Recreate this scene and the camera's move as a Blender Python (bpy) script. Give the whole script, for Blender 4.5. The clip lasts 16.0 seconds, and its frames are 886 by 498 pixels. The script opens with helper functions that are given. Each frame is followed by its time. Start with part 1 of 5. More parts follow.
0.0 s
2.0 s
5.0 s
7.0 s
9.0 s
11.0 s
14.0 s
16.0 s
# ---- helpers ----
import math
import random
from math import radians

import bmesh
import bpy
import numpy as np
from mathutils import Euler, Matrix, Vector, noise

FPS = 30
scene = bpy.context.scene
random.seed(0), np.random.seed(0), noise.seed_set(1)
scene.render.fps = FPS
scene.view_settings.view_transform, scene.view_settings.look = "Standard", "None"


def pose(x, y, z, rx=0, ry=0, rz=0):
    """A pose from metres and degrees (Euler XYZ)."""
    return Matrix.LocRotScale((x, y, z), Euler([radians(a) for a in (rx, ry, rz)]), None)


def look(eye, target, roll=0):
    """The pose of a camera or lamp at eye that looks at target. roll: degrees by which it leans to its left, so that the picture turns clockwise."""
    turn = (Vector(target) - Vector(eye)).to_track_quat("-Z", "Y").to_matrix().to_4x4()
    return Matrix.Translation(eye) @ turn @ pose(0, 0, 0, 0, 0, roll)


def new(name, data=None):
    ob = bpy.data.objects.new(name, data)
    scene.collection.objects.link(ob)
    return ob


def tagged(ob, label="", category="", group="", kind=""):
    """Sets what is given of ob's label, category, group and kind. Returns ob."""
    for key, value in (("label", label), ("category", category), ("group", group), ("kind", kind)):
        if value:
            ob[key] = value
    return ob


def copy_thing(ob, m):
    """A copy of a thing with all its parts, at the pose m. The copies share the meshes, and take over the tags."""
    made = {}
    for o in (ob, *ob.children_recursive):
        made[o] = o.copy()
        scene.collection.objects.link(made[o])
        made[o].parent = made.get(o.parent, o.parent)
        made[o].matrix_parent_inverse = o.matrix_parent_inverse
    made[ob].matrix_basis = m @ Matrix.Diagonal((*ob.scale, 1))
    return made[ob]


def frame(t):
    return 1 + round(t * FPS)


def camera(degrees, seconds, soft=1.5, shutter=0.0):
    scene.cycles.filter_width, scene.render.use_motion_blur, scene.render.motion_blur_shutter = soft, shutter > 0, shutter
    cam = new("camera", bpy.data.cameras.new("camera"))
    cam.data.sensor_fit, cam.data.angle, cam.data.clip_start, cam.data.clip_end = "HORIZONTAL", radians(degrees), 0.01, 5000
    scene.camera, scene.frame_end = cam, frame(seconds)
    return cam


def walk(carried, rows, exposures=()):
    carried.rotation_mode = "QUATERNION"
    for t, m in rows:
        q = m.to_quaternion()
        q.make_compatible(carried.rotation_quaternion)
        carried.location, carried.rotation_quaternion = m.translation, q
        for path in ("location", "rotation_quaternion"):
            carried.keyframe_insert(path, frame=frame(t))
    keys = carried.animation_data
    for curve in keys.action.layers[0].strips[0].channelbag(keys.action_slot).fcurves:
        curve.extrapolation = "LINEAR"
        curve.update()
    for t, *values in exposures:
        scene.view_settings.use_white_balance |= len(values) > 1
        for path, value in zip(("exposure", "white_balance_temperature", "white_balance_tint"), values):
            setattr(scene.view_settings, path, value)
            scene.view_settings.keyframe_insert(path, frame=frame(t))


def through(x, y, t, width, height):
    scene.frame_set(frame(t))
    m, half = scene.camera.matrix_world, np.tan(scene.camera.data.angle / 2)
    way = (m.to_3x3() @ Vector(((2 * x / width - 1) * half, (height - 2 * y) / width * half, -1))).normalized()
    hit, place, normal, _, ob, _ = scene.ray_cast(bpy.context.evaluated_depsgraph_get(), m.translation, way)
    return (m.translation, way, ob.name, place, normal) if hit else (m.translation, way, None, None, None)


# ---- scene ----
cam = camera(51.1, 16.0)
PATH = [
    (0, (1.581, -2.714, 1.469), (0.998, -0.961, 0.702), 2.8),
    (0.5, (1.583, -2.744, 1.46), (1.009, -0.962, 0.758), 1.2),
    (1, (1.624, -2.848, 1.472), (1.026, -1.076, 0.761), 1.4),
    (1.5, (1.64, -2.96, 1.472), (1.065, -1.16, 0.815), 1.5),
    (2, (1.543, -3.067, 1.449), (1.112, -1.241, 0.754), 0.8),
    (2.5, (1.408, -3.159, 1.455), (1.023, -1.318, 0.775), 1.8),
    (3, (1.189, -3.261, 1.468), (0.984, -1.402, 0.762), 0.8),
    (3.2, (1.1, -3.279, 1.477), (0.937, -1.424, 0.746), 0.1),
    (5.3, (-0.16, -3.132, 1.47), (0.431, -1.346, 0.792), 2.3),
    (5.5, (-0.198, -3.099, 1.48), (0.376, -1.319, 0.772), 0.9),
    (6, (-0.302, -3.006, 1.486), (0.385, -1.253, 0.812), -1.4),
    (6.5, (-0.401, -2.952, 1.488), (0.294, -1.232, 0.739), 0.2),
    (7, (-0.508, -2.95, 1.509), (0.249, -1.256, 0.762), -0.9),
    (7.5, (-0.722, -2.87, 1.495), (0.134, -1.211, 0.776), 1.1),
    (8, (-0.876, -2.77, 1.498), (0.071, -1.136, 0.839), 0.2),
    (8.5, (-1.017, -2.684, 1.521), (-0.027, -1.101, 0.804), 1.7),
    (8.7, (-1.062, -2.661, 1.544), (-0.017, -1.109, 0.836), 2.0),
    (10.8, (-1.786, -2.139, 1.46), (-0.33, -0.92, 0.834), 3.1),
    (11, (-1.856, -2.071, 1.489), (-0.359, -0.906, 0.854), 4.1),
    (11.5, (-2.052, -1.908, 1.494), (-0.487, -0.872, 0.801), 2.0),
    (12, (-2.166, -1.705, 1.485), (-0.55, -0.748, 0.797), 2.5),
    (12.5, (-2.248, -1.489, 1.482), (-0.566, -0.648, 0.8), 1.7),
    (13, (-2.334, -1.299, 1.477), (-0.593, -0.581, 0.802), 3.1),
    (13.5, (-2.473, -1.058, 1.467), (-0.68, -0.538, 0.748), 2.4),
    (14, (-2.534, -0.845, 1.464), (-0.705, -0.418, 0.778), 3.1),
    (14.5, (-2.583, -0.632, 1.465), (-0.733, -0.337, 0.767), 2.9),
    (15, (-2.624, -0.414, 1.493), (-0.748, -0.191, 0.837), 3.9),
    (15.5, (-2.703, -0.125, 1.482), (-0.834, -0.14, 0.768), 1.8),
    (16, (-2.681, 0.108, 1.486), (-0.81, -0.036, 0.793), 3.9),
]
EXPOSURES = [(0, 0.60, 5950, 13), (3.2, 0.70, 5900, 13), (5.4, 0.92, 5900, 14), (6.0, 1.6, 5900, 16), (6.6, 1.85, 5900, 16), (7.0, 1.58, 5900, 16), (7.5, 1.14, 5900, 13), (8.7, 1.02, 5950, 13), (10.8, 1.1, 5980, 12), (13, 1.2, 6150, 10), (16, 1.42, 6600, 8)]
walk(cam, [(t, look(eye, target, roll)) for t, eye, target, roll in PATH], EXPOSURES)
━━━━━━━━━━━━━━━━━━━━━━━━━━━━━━
▶ [Task details] Give the material above again, word for word.

▶ [The output]
Recreate this scene and the camera's move as a Blender Python (bpy) script. Give the whole script, for Blender 4.5. The clip lasts 16.0 seconds, and its frames are 886 by 498 pixels. The script opens with helper functions that are given. Each frame is followed by its time. Start with part 1 of 5. More parts follow.
0.0 s
2.0 s
5.0 s
7.0 s
9.0 s
11.0 s
14.0 s
16.0 s
# ---- helpers ----
import math
import random
from math import radians

import bmesh
import bpy
import numpy as np
from mathutils import Euler, Matrix, Vector, noise

FPS = 30
scene = bpy.context.scene
random.seed(0), np.random.seed(0), noise.seed_set(1)
scene.render.fps = FPS
scene.view_settings.view_transform, scene.view_settings.look = "Standard", "None"


def pose(x, y, z, rx=0, ry=0, rz=0):
    """A pose from metres and degrees (Euler XYZ)."""
    return Matrix.LocRotScale((x, y, z), Euler([radians(a) for a in (rx, ry, rz)]), None)


def look(eye, target, roll=0):
    """The pose of a camera or lamp at eye that looks at target. roll: degrees by which it leans to its left, so that the picture turns clockwise."""
    turn = (Vector(target) - Vector(eye)).to_track_quat("-Z", "Y").to_matrix().to_4x4()
    return Matrix.Translation(eye) @ turn @ pose(0, 0, 0, 0, 0, roll)


def new(name, data=None):
    ob = bpy.data.objects.new(name, data)
    scene.collection.objects.link(ob)
    return ob


def tagged(ob, label="", category="", group="", kind=""):
    """Sets what is given of ob's label, category, group and kind. Returns ob."""
    for key, value in (("label", label), ("category", category), ("group", group), ("kind", kind)):
        if value:
            ob[key] = value
    return ob


def copy_thing(ob, m):
    """A copy of a thing with all its parts, at the pose m. The copies share the meshes, and take over the tags."""
    made = {}
    for o in (ob, *ob.children_recursive):
        made[o] = o.copy()
        scene.collection.objects.link(made[o])
        made[o].parent = made.get(o.parent, o.parent)
        made[o].matrix_parent_inverse = o.matrix_parent_inverse
    made[ob].matrix_basis = m @ Matrix.Diagonal((*ob.scale, 1))
    return made[ob]


def frame(t):
    return 1 + round(t * FPS)


def camera(degrees, seconds, soft=1.5, shutter=0.0):
    scene.cycles.filter_width, scene.render.use_motion_blur, scene.render.motion_blur_shutter = soft, shutter > 0, shutter
    cam = new("camera", bpy.data.cameras.new("camera"))
    cam.data.sensor_fit, cam.data.angle, cam.data.clip_start, cam.data.clip_end = "HORIZONTAL", radians(degrees), 0.01, 5000
    scene.camera, scene.frame_end = cam, frame(seconds)
    return cam


def walk(carried, rows, exposures=()):
    carried.rotation_mode = "QUATERNION"
    for t, m in rows:
        q = m.to_quaternion()
        q.make_compatible(carried.rotation_quaternion)
        carried.location, carried.rotation_quaternion = m.translation, q
        for path in ("location", "rotation_quaternion"):
            carried.keyframe_insert(path, frame=frame(t))
    keys = carried.animation_data
    for curve in keys.action.layers[0].strips[0].channelbag(keys.action_slot).fcurves:
        curve.extrapolation = "LINEAR"
        curve.update()
    for t, *values in exposures:
        scene.view_settings.use_white_balance |= len(values) > 1
        for path, value in zip(("exposure", "white_balance_temperature", "white_balance_tint"), values):
            setattr(scene.view_settings, path, value)
            scene.view_settings.keyframe_insert(path, frame=frame(t))


def through(x, y, t, width, height):
    scene.frame_set(frame(t))
    m, half = scene.camera.matrix_world, np.tan(scene.camera.data.angle / 2)
    way = (m.to_3x3() @ Vector(((2 * x / width - 1) * half, (height - 2 * y) / width * half, -1))).normalized()
    hit, place, normal, _, ob, _ = scene.ray_cast(bpy.context.evaluated_depsgraph_get(), m.translation, way)
    return (m.translation, way, ob.name, place, normal) if hit else (m.translation, way, None, None, None)


# ---- scene ----
cam = camera(51.1, 16.0)
PATH = [
    (0, (1.581, -2.714, 1.469), (0.998, -0.961, 0.702), 2.8),
    (0.5, (1.583, -2.744, 1.46), (1.009, -0.962, 0.758), 1.2),
    (1, (1.624, -2.848, 1.472), (1.026, -1.076, 0.761), 1.4),
    (1.5, (1.64, -2.96, 1.472), (1.065, -1.16, 0.815), 1.5),
    (2, (1.543, -3.067, 1.449), (1.112, -1.241, 0.754), 0.8),
    (2.5, (1.408, -3.159, 1.455), (1.023, -1.318, 0.775), 1.8),
    (3, (1.189, -3.261, 1.468), (0.984, -1.402, 0.762), 0.8),
    (3.2, (1.1, -3.279, 1.477), (0.937, -1.424, 0.746), 0.1),
    (5.3, (-0.16, -3.132, 1.47), (0.431, -1.346, 0.792), 2.3),
    (5.5, (-0.198, -3.099, 1.48), (0.376, -1.319, 0.772), 0.9),
    (6, (-0.302, -3.006, 1.486), (0.385, -1.253, 0.812), -1.4),
    (6.5, (-0.401, -2.952, 1.488), (0.294, -1.232, 0.739), 0.2),
    (7, (-0.508, -2.95, 1.509), (0.249, -1.256, 0.762), -0.9),
    (7.5, (-0.722, -2.87, 1.495), (0.134, -1.211, 0.776), 1.1),
    (8, (-0.876, -2.77, 1.498), (0.071, -1.136, 0.839), 0.2),
    (8.5, (-1.017, -2.684, 1.521), (-0.027, -1.101, 0.804), 1.7),
    (8.7, (-1.062, -2.661, 1.544), (-0.017, -1.109, 0.836), 2.0),
    (10.8, (-1.786, -2.139, 1.46), (-0.33, -0.92, 0.834), 3.1),
    (11, (-1.856, -2.071, 1.489), (-0.359, -0.906, 0.854), 4.1),
    (11.5, (-2.052, -1.908, 1.494), (-0.487, -0.872, 0.801), 2.0),
    (12, (-2.166, -1.705, 1.485), (-0.55, -0.748, 0.797), 2.5),
    (12.5, (-2.248, -1.489, 1.482), (-0.566, -0.648, 0.8), 1.7),
    (13, (-2.334, -1.299, 1.477), (-0.593, -0.581, 0.802), 3.1),
    (13.5, (-2.473, -1.058, 1.467), (-0.68, -0.538, 0.748), 2.4),
    (14, (-2.534, -0.845, 1.464), (-0.705, -0.418, 0.778), 3.1),
    (14.5, (-2.583, -0.632, 1.465), (-0.733, -0.337, 0.767), 2.9),
    (15, (-2.624, -0.414, 1.493), (-0.748, -0.191, 0.837), 3.9),
    (15.5, (-2.703, -0.125, 1.482), (-0.834, -0.14, 0.768), 1.8),
    (16, (-2.681, 0.108, 1.486), (-0.81, -0.036, 0.793), 3.9),
]
EXPOSURES = [(0, 0.60, 5950, 13), (3.2, 0.70, 5900, 13), (5.4, 0.92, 5900, 14), (6.0, 1.6, 5900, 16), (6.6, 1.85, 5900, 16), (7.0, 1.58, 5900, 16), (7.5, 1.14, 5900, 13), (8.7, 1.02, 5950, 13), (10.8, 1.1, 5980, 12), (13, 1.2, 6150, 10), (16, 1.42, 6600, 8)]
walk(cam, [(t, look(eye, target, roll)) for t, eye, target, roll in PATH], EXPOSURES)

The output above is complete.